Sunday, July 17, 2016

Tampa Bay Lightning Resign Alex Killorn Avoiding Arbitration




The Tampa Bay Lightning signed Alex Killorn to a seven-year contract on Sunday, avoiding an arbitration hearing set for Wednesday July 20. 

Lightning general manager, Steve Yzerman told the Tampa Bay Times, “We are very comfortable doing a long-term deal at the right cap number with Alex. He has been with us his entire career. He is a high-character young man, tremendously fit and a part of the core of our team. We are trying to keep the core together as much as we can.”

Killorn, 26, put up 14 goals and 26 assists in 81 games for the Bolts this past season. In 17 Stanley Cup Playoff games, he added five goals and eight assists. During the team’s run to the Stanley Cup Final, in 2014-2015, he finished third on the team with nine goals and 18 points, before falling to the Chicago Blackhawks in six games.
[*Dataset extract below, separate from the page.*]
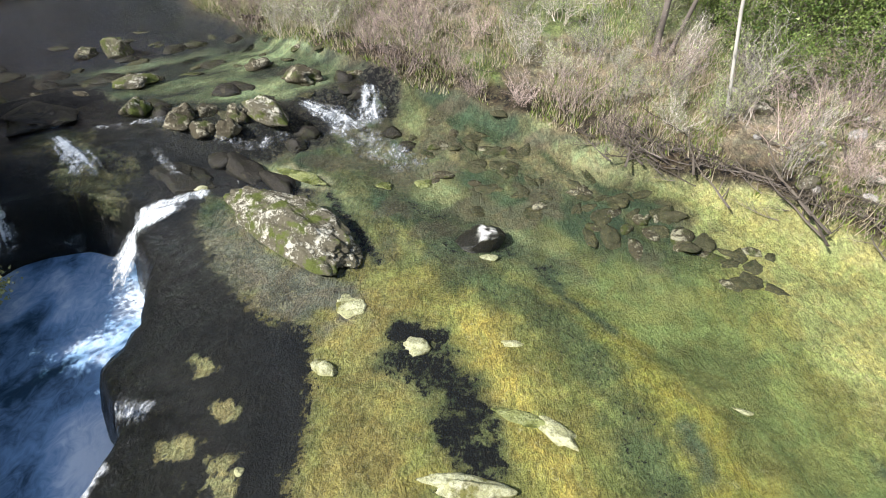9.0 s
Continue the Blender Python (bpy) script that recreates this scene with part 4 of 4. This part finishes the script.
# pale stones on the bed
M_GREENPALE = rock_material("pale green algae-covered stone", (122, 124, 78), (158, 160, 112), (108, 114, 58), 0.55, 0.6)
M_MINT = rock_material("pale green stone", (150, 166, 118), (180, 196, 148), (134, 152, 96), 0.7, 0.3)
STONES = "pale stones in the stream"
for k, (x, y, sx, sy, sz, turn, kind) in enumerate((
        (-0.79, 5.88, 0.24, 0.20, 0.14, 0, 0), (-2.25, 5.36, 0.24, 0.14, 0.16, -30, 0), (0.82, 6.05, 0.20, 0.07, 0.07, 0, 0),
        (1.38, 4.42, 0.36, 0.17, 0.14, -35, 0), (0.95, 4.62, 0.40, 0.13, 0.09, -15, 2), (0.10, 3.52, 0.60, 0.17, 0.22, -8, 0),
        (0.20, 2.34, 0.56, 0.27, 0.24, 0, 2), (-0.05, 1.42, 0.20, 0.28, 0.14, 0, 2), (2.34, 2.30, 0.26, 0.17, 0.12, 0, 0),
        (4.74, 1.85, 0.20, 0.09, 0.08, -40, 0), (3.86, 1.42, 0.06, 0.15, 0.06, 0, 2), (1.78, 0.74, 0.62, 0.20, 0.20, -36, 0), (1.22, 1.02, 0.42, 0.22, 0.13, -38, 2), (0.95, 1.24, 0.13, 0.11, 0.12, 0, 0),
        (3.38, -0.08, 0.52, 0.14, 0.12, -25, 0), (-1.18, -0.34, 0.30, 0.25, 0.20, 0, 3), (-3.68, 2.74, 0.26, 0.15, 0.12, -30, 0),
        (-3.0, 3.52, 0.07, 0.08, 0.07, 40, 0), (2.72, 2.83, 0.14, 0.07, 0.05, -10, 0), (1.70, -2.2, 0.48, 0.34, 0.30, -10, 0), (-2.9, 0.45, 0.26, 0.24, 0.12, 0, 2),
        (-2.1, 6.7, 0.34, 0.24, 0.10, -45, 0), (3.0, 3.2, 0.13, 0.06, 0.05, 40, 0), (0.42, 8.35, 0.22, 0.12, 0.06, 20, 0), (0.9, 2.0, 0.22, 0.20, 0.12, 0, 2), (4.3, 5.05, 0.16, 0.05, 0.05, -15, 0),
        (-4.15, 10.95, 0.70, 0.20, 0.09, -22, 2), (-6.4, 10.3, 0.20, 0.12, 0.10, 0, 0), (-1.62, -1.68, 0.16, 0.13, 0.12, 0, 0), (-2.15, 10.9, 0.22, 0.16, 0.1, 0, 2), (-1.2, 11.3, 0.24, 0.18, 0.1, 30, 2))):
    label = {0: "pale bleached stone lying in clear shallow water", 2: "yellowish algae-covered stone under the water", 3: "rounded pale green stone under the water"}[kind]
    put_rock("stone", label, 70 + k, x, y, (sx, sy, sz * 0.55), turn, {0: M_PALE, 2: M_GREENPALE, 3: M_MINT}[kind], 0.40, STONES, 0.38, 4 if sx > 0.3 else 3, cuts=2)
M_COBBLE = rock_material("olive algae-covered cobble", (64, 62, 44), (104, 98, 68), (62, 66, 40), 0.4, 0.5)
rng = np.random.RandomState(9)
cobble = [make_rock("stone", 130 + k, (0.30, 0.22, 0.11), M_COBBLE, 0.45, 0.5, 3) for k in range(4)] + [make_rock("stone", 140 + k, (0.28, 0.21, 0.10), M_MOSSY, 0.3, 0.5, 2) for k in range(2)]
for k in range(130):
    if k < 90:
        u = rng.random()
        x, y = -1.6 + 7.4 * u + rng.normal() * 0.5, 13.0 - 4.8 * u + rng.normal() * 0.6
        scale = rng.uniform(0.6, 1.5)
    else:
        x, y = rng.uniform(-15, -3.5), rng.uniform(13, 21)
        scale = rng.uniform(0.6, 1.7)
    if -side(RIGHT_BANK, np.array([x]), np.array([y]))[0] > 0.5 or side(LEFT_BANK, np.array([x]), np.array([y]))[0] > 0.3:
        continue
    ob = new("stone", cobble[k % len(cobble)])
    ob.matrix_basis = Matrix.LocRotScale((x, y, height_at(x, y) - 0.03), Euler((rng.normal() * 0.15, rng.normal() * 0.15, rng.uniform(0, 6.3))), (scale, scale * rng.uniform(0.55, 1.1), rng.uniform(0.5, 1.2)))
    tagged(ob, "brown algae-covered cobble on the stream bed", "rock", "cobbles on the bed")
sunken = [make_rock("boulder", 145 + k, (0.75, 0.42, 0.30), M_DARK, 0.4, 0.5, 3) for k in range(4)]
placed = []
for k in range(260):
    x, y = rng.uniform(-17, -3.2), rng.uniform(13, 24)
    p = np.array([x]), np.array([y])
    up = side(DAM, *p)[0]
    if up < 0.5 or up > 8.5 or -side(RIGHT_BANK, *p)[0] > 0.2 or side(LEFT_BANK, *p)[0] > -0.8 or not apart((x, y), placed, 1.3) or len(placed) >= 17:
        continue
    placed.append((x, y))
    ob = new("boulder", sunken[k % 4])
    scale = rng.uniform(0.4, 1.3)
    ob.matrix_basis = Matrix.LocRotScale((x, y, water_level(*p)[0] - 0.16 * scale - 0.05), Euler((0, 0, radians(30) + rng.normal() * 0.5)), (scale, scale * rng.uniform(0.7, 1.2), scale * 0.7))
    tagged(ob, "dark boulder just under the clear water", "rock", "sunken boulders above the dam")
M_GREY = rock_material("grey weathered limestone", (136, 130, 122), (190, 184, 176), (120, 118, 90), 0.6, 0.2)
bar = [make_rock("boulder", 150 + k, (0.40, 0.30, 0.26), (M_LICHEN, M_MOSSY, M_GREY)[k], 0.36, 0.5, 2) for k in range(3)]
for k in range(84):
    t = rng.random()
    if k < 60:
        x, y = -27.5 - 3.4 * t + rng.normal() * 0.9, 27.2 + 8 * t + rng.normal() * 0.8
    elif k < 74:
        x, y = rng.uniform(-26, -17), rng.uniform(28, 36)
    else:
        x, y = -14.6 - 3.5 * t + rng.normal() * 0.5, 25.2 + 4.5 * t + rng.normal() * 0.5
    ob = new("boulder", bar[k % 3])
    s = rng.uniform(0.4, 1.15)
    ob.matrix_basis = Matrix.LocRotScale((x, y, height_at(x, y) + 0.06 * s), Euler((rng.normal() * 0.2, rng.normal() * 0.2, rng.uniform(0, 6.3))), (s, s, s))
    tagged(ob, "grey weathered boulder of the gravel bar beside the riffle", "rock", "boulders of the gravel bar")
for k in range(46):
    x, y = rng.uniform(6.5, 13), rng.uniform(9.5, 17)
    if -side(RIGHT_BANK, np.array([x]), np.array([y]))[0] < 0.8:
        continue
    ob = new("stone", bar[2 if k % 3 else 0])
    s = rng.uniform(0.25, 0.9)
    ob.matrix_basis = Matrix.LocRotScale((x, y, height_at(x, y) + 0.04 * s), Euler((rng.normal() * 0.3, rng.normal() * 0.3, rng.uniform(0, 6.3))), (s, s, s))
    tagged(ob, "pale limestone rubble on the dry slope", "rock", "rubble on the slope")

# ---- white water over the ledges ----


def cascade(label, path, widths, strength, seed):
    """A strip of falling water along a line, domed across and roughened."""
    path = np.array(path, float)
    n, across = 150, 37
    t = np.linspace(0, len(path) - 1, n)
    line = np.stack([np.interp(t, np.arange(len(path)), path[:, k]) for k in range(3)], 1)
    for _ in range(30):
        line[1:-1] = 0.25 * line[:-2] + 0.5 * line[1:-1] + 0.25 * line[2:]
    w = np.interp(t, np.arange(len(path)), widths)
    d = np.gradient(line[:, :2], axis=0)
    d /= np.maximum(np.linalg.norm(d, axis=1, keepdims=True), 1e-6)
    nrm = np.stack([-d[:, 1], d[:, 0]], 1)
    u = np.linspace(-1, 1, across)
    x = line[:, 0:1] + nrm[:, 0:1] * w[:, None] * u
    y = line[:, 1:2] + nrm[:, 1:2] * w[:, None] * u
    z = line[:, 2:3] + 0.10 * w[:, None] * (1 - u * u) + 0.22 * np.minimum(1, 1.1 * w[:, None]) * (fbm(x, y, 4.0, 4, seed) - 0.5)
    z = np.maximum(z, np.minimum(ground_height(x, y) + 0.04, line[:, 2:3] + 0.15))
    i = (np.arange(n - 1)[:, None] * across + np.arange(across - 1)[None, :]).ravel()
    me = mesh_of("waterfall", np.stack([x, y, z], 2).reshape(-1, 3), np.stack([i, i + 1, i + across + 1, i + across], 1), M_FALL, True)
    ends = (smooth(0, 20, np.arange(n)) * smooth(n - 1, n - 70, np.arange(n)))[:, None]
    run = np.linspace(0, 1, n)[:, None] * np.linalg.norm(np.diff(path, axis=0), axis=1).sum() + 0 * u
    strands = 0.45 + 1.1 * fbm(run * 0.8 + seed, u * (2.5 + w[:, None] * 6.0) + 0.8 * fbm(run, u, 1.5, 2, seed), 1.3, 4, seed)
    set_floats(me, "foam", (strength * (1 - np.abs(u) ** 1.8) * ends * strands).ravel())
    set_floats(me, "rush", np.ones(n * across))
    return tagged(new("waterfall", me), label, "waterfall", "small falls")


cascade("white chute pouring over the dark ledge into the plunge pool", [(-6.2, 9.55, 0.03), (-6.7, 9.2, 0.02), (-7.1, 8.95, -0.1), (-7.4, 8.8, -0.55), (-7.8, 8.55, -1.1), (-8.15, 8.3, -1.5), (-8.6, 8.0, -1.56)], (0.16, 0.34, 0.55, 0.8, 1.1, 1.4, 1.7), 0.76, 120)
cascade("thin white fall sliding down a mossy rock bulge", [(-10.5, 11.45, 0.60), (-10.0, 11.05, 0.55), (-9.5, 10.7, 0.40), (-8.95, 10.25, 0.18), (-8.6, 9.95, 0.0)], (0.2, 0.34, 0.5, 0.5, 0.45), 0.62, 121)
cascade("narrow fall in the shade of the bank", [(-11.2, 9.75, 0.2), (-10.9, 9.3, -0.1), (-10.7, 8.9, -0.8), (-10.5, 8.5, -1.5)], (0.15, 0.3, 0.45, 0.8), 0.7, 122)
cascade("bright chute of white water between boulders", [(-5.0, 13.75, 0.62), (-4.4, 13.55, 0.48), (-3.7, 13.3, 0.26), (-3.0, 12.8, 0.12), (-2.3, 12.2, 0.06)], (0.26, 0.50, 0.80, 1.05, 1.25), 0.56, 123)
cascade("foaming side chute by the bank", [(-3.2, 15.1, 0.62), (-3.1, 14.6, 0.50), (-2.95, 13.9, 0.26), (-2.7, 13.2, 0.12), (-2.3, 12.4, 0.06)], (0.30, 0.45, 0.62, 0.75, 0.8), 0.50, 124)

# ---- undergrowth and dead wood ----


def blades(name, label, count, accept, low, high, mat, seed, lean=0.5, wide=0.012):
    """Grass as one mesh: bent narrow blades where accept(x, y) allows."""
    rng = np.random.RandomState(seed)
    x, y = accept(rng, count)
    z = ground_height(x, y)
    n = len(x)
    h, a, b = rng.uniform(low, high, n), rng.uniform(0, 6.28, n), rng.uniform(0, 6.28, n)
    dx, dy = np.cos(a) * h * lean * rng.random(n), np.sin(a) * h * lean * rng.random(n)
    wx_, wy_ = np.cos(b) * wide, np.sin(b) * wide
    verts = np.stack([np.stack([x - wx_, y - wy_, z - 0.02], 1), np.stack([x + wx_, y + wy_, z - 0.02], 1), np.stack([x + dx, y + dy, z + h], 1)], 1).reshape(-1, 3)
    me = mesh_of(name, verts, np.arange(3 * n).reshape(-1, 3), mat)
    return tagged(new(name, me), label, "grass", kind="stuff")


def right_strip(rng, count):
    x, y = rng.uniform(-14, 14, count * 4), rng.uniform(7, 34, count * 4)
    r = -side(RIGHT_BANK, x, y)
    ok = (r > 0.15) & (r < 12) & (rng.random(count * 4) < np.clip(1.15 - r / 11, 0.1, 1)) & (fbm(x, y, 0.9, 3, 130) > 0.42)
    return x[ok][:count], y[ok][:count]


def left_strip(rng, count):
    x, y = rng.uniform(-45, -9, count * 5), rng.uniform(3, 45, count * 5)
    l = side(LEFT_BANK, x, y)
    ok = (l > 0.1) & (l < 3.5)
    return x[ok][:count], y[ok][:count]


blades("grass", "tufts of dry straw-coloured grass on the bank", 30000, right_strip, 0.10, 0.36, M_DRYGRASS, 61, 0.9)
blades("grass", "fresh green grass and herbs between dry tufts", 26000, right_strip, 0.06, 0.22, M_GREENGRASS, 62, 0.9, 0.02)
blades("grass", "rank grass along the shaded bank", 12000, left_strip, 0.15, 0.5, M_DRYGRASS, 63, 0.8)


def make_deadwood(seed, length, radius, mat):
    rng = np.random.RandomState(seed)
    out, tips = [[], [], []], []
    grow(rng, (-length / 2, 0, radius), (1, 0.1, 0.04), length, radius, ((7, 0.4, 45, 0.15), (3, 0.5, 45, 0.2)), out, tips, 0.0, 0.16, 0, 0.007)
    v, f = joined(tubes(out[0], 6), tubes(out[1], 4), tubes(out[2], 3))
    v[:, 2] = np.abs(v[:, 2] * 0.45)
    return mesh_of("dead_branch", v, f, mat)


rng = np.random.RandomState(71)
dead = [make_deadwood(400 + k, (2.6, 1.9, 1.4, 3.2)[k], (0.05, 0.03, 0.02, 0.06)[k], (M_DARKBARK, M_GREYBARK, M_TWIG, M_DARKBARK)[k]) for k in range(4)]
for k in range(120):
    u = rng.uniform(1.75, 5.5) if k % 2 else rng.uniform(1.75, 9.0)
    a, b = np.array(RIGHT_BANK[int(u)]), np.array(RIGHT_BANK[int(u) + 1])
    nrm = unit(np.array([(b - a)[1], -(b - a)[0]]))
    p = a + (b - a) * (u - int(u)) + nrm * (rng.uniform(-0.1, 0.8) if k % 2 else rng.uniform(0.2, 4.5))
    along = math.degrees(math.atan2((b - a)[1], (b - a)[0]))
    ob = new("dead_branch", dead[k % 4])
    s = rng.uniform(0.35, 0.8)
    ob.matrix_basis = Matrix.LocRotScale((p[0], p[1], max(height_at(*p), 0.0) + 0.05), Euler((0, radians(rng.uniform(-10, 4)), radians(along + rng.normal() * 38))), (s, s, s))
    tagged(ob, "bleached dead branch washed up along the bank", "branch", "dead branches on the bank")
Yzerman added, “He is a very reliable, very useful in all situations player. He can play right wing, can play left wing, can play in all spots. He has played very well in the playoffs for us. One thing that was important to Alex is that he wants to play in Tampa and he would like a long-term deal. And we were able to work it out.”
 
The Lightning selected Killorn in the third round, 77th overall, of the 2007 National Hockey League Entry Draft. In 272 regular season games with the Bolts, he has scored 53 goals and 85 assists, while adding 15 more goals and 18 more assists in 47 playoff games. 

The Lightning have three restricted free agents left to get under contracts for the upcoming season, forwards, Nikita Kucherov and Vladislav Namestnikov as well as defenseman, Nikita Nesterov. 

Namestnikov is scheduled to have an arbitration hearing on July 29. Yzerman said, “We will certainly try to get something done before the hearing. But if we have to go, we have to go.”

The Lightning also recently resigned forward Cory Conacher to a one-year, one-way 575,000-dollar contract last Wednesday as well. The Killorn deal is worth almost 4.45 million-dollars per season.